Friday, May 11, 2018

Beginning Watercolor Homework 5/10 Selecting a Limited Palette

Limiting your palette is a good way to strengthen your color mixing skills. Traditionally, a limited palette comprises one each of the primary colors, but there are no rules. No one paints with all the colors there are, so in that sense every palette is limited. For our purposes now, let's work with just the three primaries. Take your time reading this. Make sure you can see what's being described in your mind's eye before continuing.

You can select colors that give you the most flexibility by trying out the combinations on paper to see if they produce the  secondary and tertiary colors you want. If they don't work, you can either change one of the primaries or you can change your intentions.

Here's an example:
Let's say you thought ultramarine blue and aureolin yellow looked promising, with burnt sienna as the red.


To begin trying out your palette, ask yourself , "What's the bluest thing in the scene?" That's an easy one, the sky is true blue, and you can probably tell just by looking that ultramarine is a fine candidate for  that.

How about the reddest red? The ship on the right looks redder than the lifeboat pod on the ship to the left. Could you make that intense red with your palette? Even straight out of the tube burnt sienna will never be that red. Should you choose a different component? Well, that depends how you feel about the red you would get with burnt sienna. It definitely won't make pure red, but the rusty neutral it does make might be a perfectly good ship color. It's your decision.

The yellowest bit is another easy one. Will your choice of aureolin work for those wildflowers? Definitely.

Next, do the same for the secondary colors. What's the greenest thing in the scene? Can you make it using the components you chose? If so, great. If not, is the green you get when you mix your blue and yellow OK anyway? No? Why not?

The usual problem is that the combination makes too neutral a color. Secondary colors (green, orange and violet) are supposed to be a combination of two of the primaries. If your green is coming out too neutral, like an olive, somehow some red has sneaked into the mix. Aureolin is a greenish yellow, with just a hint of red - not enough to spoil the mixture. Ultramarine, however, is a reddish blue. Together the components may have too much red to make a pure green. Switching the blue for a more intense color (cobalt), or one that tends toward green (pthalo) will solve the problem at hand, but the new color still has to work for all the purples! Practice makes perfect enough.

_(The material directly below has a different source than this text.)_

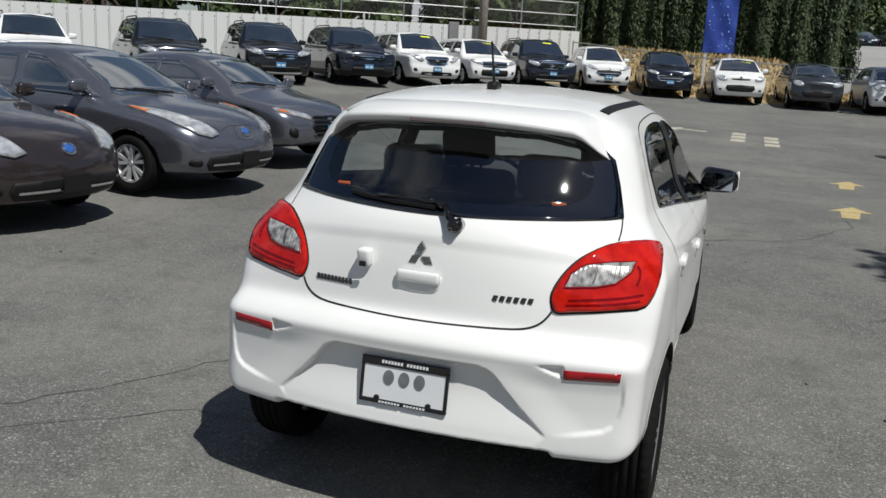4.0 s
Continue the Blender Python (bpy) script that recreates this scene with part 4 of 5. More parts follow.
def asphalt():
    m = bpy.data.materials.new("worn_asphalt")
    m.use_nodes = True
    n, l = m.node_tree.nodes, m.node_tree.links
    b = n["Principled BSDF"]
    b.inputs["Roughness"].default_value = 0.88
    b.inputs["Specular IOR Level"].default_value = 0.35
    tc = n.new("ShaderNodeTexCoord")

    def tex(kind, **kw):
        t = n.new(kind)
        for k, v in kw.items():
            t.inputs[k].default_value = v
        l.new(tc.outputs["Object"], t.inputs["Vector"])
        return t

    def mix(a, bcol, fac, mode="MIX"):
        x = n.new("ShaderNodeMixRGB")
        x.blend_type = mode
        for i, v in ((1, a), (2, bcol)):
            if isinstance(v, tuple):
                x.inputs[i].default_value = (*v, 1)
            else:
                l.new(v, x.inputs[i])
        if isinstance(fac, float):
            x.inputs[0].default_value = fac
        else:
            l.new(fac, x.inputs[0])
        return x.outputs["Color"]

    def span(v, a, c, lo=0.0, hi=1.0):
        r = n.new("ShaderNodeMapRange")
        for k, q in (("From Min", a), ("From Max", c), ("To Min", lo), ("To Max", hi)):
            r.inputs[k].default_value = q
        l.new(v, r.inputs["Value"])
        return r.outputs["Result"]

    stones = tex("ShaderNodeTexVoronoi", Scale=112.0)
    grit = tex("ShaderNodeTexNoise", Scale=240.0, Detail=3.0)
    stains = tex("ShaderNodeTexNoise", Scale=0.45, Detail=7.0, Roughness=0.62)
    blot = tex("ShaderNodeTexNoise", Scale=2.3, Detail=6.0, Roughness=0.6)
    col = mix((0.212, 0.210, 0.199), (0.084, 0.084, 0.081), span(stones.outputs["Distance"], 0.1, 0.75))
    col = mix(col, (0.50, 0.49, 0.46), span(stones.outputs["Color"], 0.70, 1.0, 0.0, 0.85))
    col = mix(col, (0.262, 0.257, 0.238), span(stains.outputs["Fac"], 0.40, 0.68, 0.0, 0.7))
    col = mix(col, (0.095, 0.093, 0.090), span(blot.outputs["Fac"], 0.52, 0.72, 0.0, 0.55))
    worn = tex("ShaderNodeTexNoise", Scale=11.0, Detail=6.0, Roughness=0.65)
    col = mix(col, (0.095, 0.094, 0.090), span(worn.outputs["Fac"], 0.50, 0.66, 0.0, 0.20))
    col = mix(col, (0.30, 0.295, 0.275), span(worn.outputs["Fac"], 0.48, 0.34, 0.0, 0.14))
    col = mix(col, (0.03, 0.03, 0.03), span(grit.outputs["Fac"], 0.50, 0.64, 0.0, 0.75))
    col = mix(col, (0.98, 0.98, 0.98), 1.0, "MULTIPLY")
    l.new(col, b.inputs["Base Color"])
    bp = n.new("ShaderNodeBump")
    bp.inputs["Strength"].default_value, bp.inputs["Distance"].default_value = 0.5, 0.006
    l.new(stones.outputs["Distance"], bp.inputs["Height"])
    l.new(bp.outputs["Normal"], b.inputs["Normal"])
    return m


ASPHALT = asphalt()
DRY_GRASS = material("dry_grass", (0.46, 0.34, 0.18), 0.95, grain=0.7, scale=30, big=0.6, bigscale=0.8, bump=0.6, tint=(0.20, 0.15, 0.075))
GREEN_GRASS = material("green_grass", (0.15, 0.16, 0.055), 0.95, grain=0.8, scale=3, big=0.7, bigscale=0.5, bump=0.5)
ROAD = material("street_asphalt", (0.35, 0.35, 0.34), 0.9, grain=0.4, scale=60, big=0.3, bigscale=0.4)
LINE_PAINT = material("worn_road_paint", (0.62, 0.58, 0.47), 0.8, grain=0.7, scale=26, big=0.4, bigscale=5, tint=(0.20, 0.19, 0.17))
WHITE_LINE = material("white_road_paint", (0.70, 0.70, 0.68), 0.8, grain=0.5, scale=26)
CONCRETE = material("old_concrete", (0.36, 0.35, 0.32), 0.9, grain=0.5, scale=40, big=0.4, bigscale=2, bump=0.2)
GALV = material("galvanised_steel", (0.42, 0.43, 0.43), 0.45, metal=0.7, grain=0.3, scale=30)
BARK = material("tree_bark", (0.10, 0.075, 0.055), 0.95, grain=0.8, scale=18, bump=0.8)


def ground_sheet():
    xs = np.unique(np.concatenate([np.linspace(-400, -40, 14), np.arange(-40, 40.1, 1.0), np.linspace(40, 400, 14)]))
    ys = np.unique(np.concatenate([np.linspace(-400, -12, 14), np.arange(-12, 75, 0.75), np.linspace(75, 900, 20)]))
    gx, gy = np.meshgrid(xs, ys, indexing="ij")
    gz = ground_z(gx, gy)
    v = np.stack([gx.ravel(), gy.ravel(), gz.ravel()], 1)
    nx, ny = gx.shape
    f, mats = [], []
    for i in range(nx - 1):
        for k in range(ny - 1):
            a = i * ny + k
            f.append((a, a + ny, a + ny + 1, a + 1))
            cx, cy = (xs[i] + xs[i + 1]) / 2, (ys[k] + ys[k + 1]) / 2
            if 30.9 < cy < 36 and cx < 9.8 or cy > 36 and cx < 2.6:
                mats.append(1)
            elif cx > 26 and cy > 47 or cy > 62 and cx > 16 or cy > 27 and cx > 44:
                mats.append(3)
            elif cy > 36 or cx > 10.4 and cy > 14:
                mats.append(2)
            else:
                mats.append(0)
    me = mesh_of("ground", v, f, ASPHALT)
    me.materials.append(DRY_GRASS)
    me.materials.append(ROAD)
    me.materials.append(GREEN_GRASS)
    me.polygons.foreach_set("material_index", mats)
    tagged(new("ground", me), "worn grey asphalt car lot with a dry grass bank", "ground", kind="structure")


ground_sheet()


def flat_mark(name, poly, mat, label, lift=0.004):
    bm = bmesh.new()
    p = resample(np.array(poly, float), 0.5)
    vs = [bm.verts.new((a, b, float(ground_z(a, b)) + lift)) for a, b in p]
    bm.faces.new(vs)
    bmesh.ops.recalc_face_normals(bm, faces=bm.faces)
    ob = part(name, bm, mat)
    return tagged(ob, label, "road marking", kind="structure")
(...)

The alternative is to simply select one red, one yellow and one blue, and let whatever combinations they make stand for green, orange and purple, like this fellow:


                         




In the very neutral context, the subtle hues Wyeth made - like the blue-green of the gutter - look quite colorful enough.

Here are a couple more images. Select the 3 components of your palette according to whichever image you plan to interpret.
Have fun







1 comment:

  1. Can you please explain why you want us to limit our palate? I’m not opposed to the challenge, just trying to understand the purpose. Thank you.